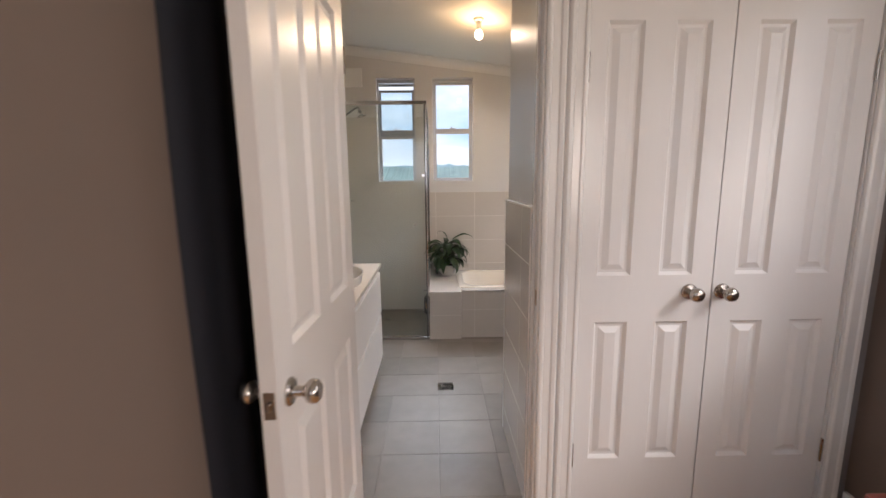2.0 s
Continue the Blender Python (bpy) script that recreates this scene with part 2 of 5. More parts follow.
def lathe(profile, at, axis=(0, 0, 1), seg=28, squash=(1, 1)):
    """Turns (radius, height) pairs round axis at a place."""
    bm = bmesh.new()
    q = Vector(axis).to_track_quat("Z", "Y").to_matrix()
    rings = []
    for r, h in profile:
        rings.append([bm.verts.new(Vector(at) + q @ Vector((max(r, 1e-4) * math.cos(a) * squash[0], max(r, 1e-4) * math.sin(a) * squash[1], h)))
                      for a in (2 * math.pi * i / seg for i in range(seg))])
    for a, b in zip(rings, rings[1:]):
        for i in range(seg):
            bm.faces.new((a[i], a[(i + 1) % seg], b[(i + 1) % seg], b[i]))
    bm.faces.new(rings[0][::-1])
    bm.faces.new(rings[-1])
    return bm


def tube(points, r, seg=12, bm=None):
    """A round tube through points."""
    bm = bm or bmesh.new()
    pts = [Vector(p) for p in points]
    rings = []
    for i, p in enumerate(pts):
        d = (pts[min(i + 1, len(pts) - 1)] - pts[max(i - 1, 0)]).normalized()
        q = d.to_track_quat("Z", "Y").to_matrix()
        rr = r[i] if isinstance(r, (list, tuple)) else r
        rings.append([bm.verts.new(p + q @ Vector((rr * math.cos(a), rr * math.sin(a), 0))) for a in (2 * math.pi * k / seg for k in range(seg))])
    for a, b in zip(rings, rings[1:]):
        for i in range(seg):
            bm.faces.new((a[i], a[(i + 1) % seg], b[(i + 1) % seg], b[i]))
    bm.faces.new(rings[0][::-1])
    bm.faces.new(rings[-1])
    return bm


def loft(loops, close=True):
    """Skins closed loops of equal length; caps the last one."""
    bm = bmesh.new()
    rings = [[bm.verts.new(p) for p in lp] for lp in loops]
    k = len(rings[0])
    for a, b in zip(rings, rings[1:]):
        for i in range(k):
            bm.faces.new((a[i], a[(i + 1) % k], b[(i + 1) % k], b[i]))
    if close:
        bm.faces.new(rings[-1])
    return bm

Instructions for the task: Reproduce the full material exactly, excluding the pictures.

Full solution:
2.0 s
Continue the Blender Python (bpy) script that recreates this scene with part 2 of 5. More parts follow.
def lathe(profile, at, axis=(0, 0, 1), seg=28, squash=(1, 1)):
    """Turns (radius, height) pairs round axis at a place."""
    bm = bmesh.new()
    q = Vector(axis).to_track_quat("Z", "Y").to_matrix()
    rings = []
    for r, h in profile:
        rings.append([bm.verts.new(Vector(at) + q @ Vector((max(r, 1e-4) * math.cos(a) * squash[0], max(r, 1e-4) * math.sin(a) * squash[1], h)))
                      for a in (2 * math.pi * i / seg for i in range(seg))])
    for a, b in zip(rings, rings[1:]):
        for i in range(seg):
            bm.faces.new((a[i], a[(i + 1) % seg], b[(i + 1) % seg], b[i]))
    bm.faces.new(rings[0][::-1])
    bm.faces.new(rings[-1])
    return bm


def tube(points, r, seg=12, bm=None):
    """A round tube through points."""
    bm = bm or bmesh.new()
    pts = [Vector(p) for p in points]
    rings = []
    for i, p in enumerate(pts):
        d = (pts[min(i + 1, len(pts) - 1)] - pts[max(i - 1, 0)]).normalized()
        q = d.to_track_quat("Z", "Y").to_matrix()
        rr = r[i] if isinstance(r, (list, tuple)) else r
        rings.append([bm.verts.new(p + q @ Vector((rr * math.cos(a), rr * math.sin(a), 0))) for a in (2 * math.pi * k / seg for k in range(seg))])
    for a, b in zip(rings, rings[1:]):
        for i in range(seg):
            bm.faces.new((a[i], a[(i + 1) % seg], b[(i + 1) % seg], b[i]))
    bm.faces.new(rings[0][::-1])
    bm.faces.new(rings[-1])
    return bm


def loft(loops, close=True):
    """Skins closed loops of equal length; caps the last one."""
    bm = bmesh.new()
    rings = [[bm.verts.new(p) for p in lp] for lp in loops]
    k = len(rings[0])
    for a, b in zip(rings, rings[1:]):
        for i in range(k):
            bm.faces.new((a[i], a[(i + 1) % k], b[(i + 1) % k], b[i]))
    if close:
        bm.faces.new(rings[-1])
    return bm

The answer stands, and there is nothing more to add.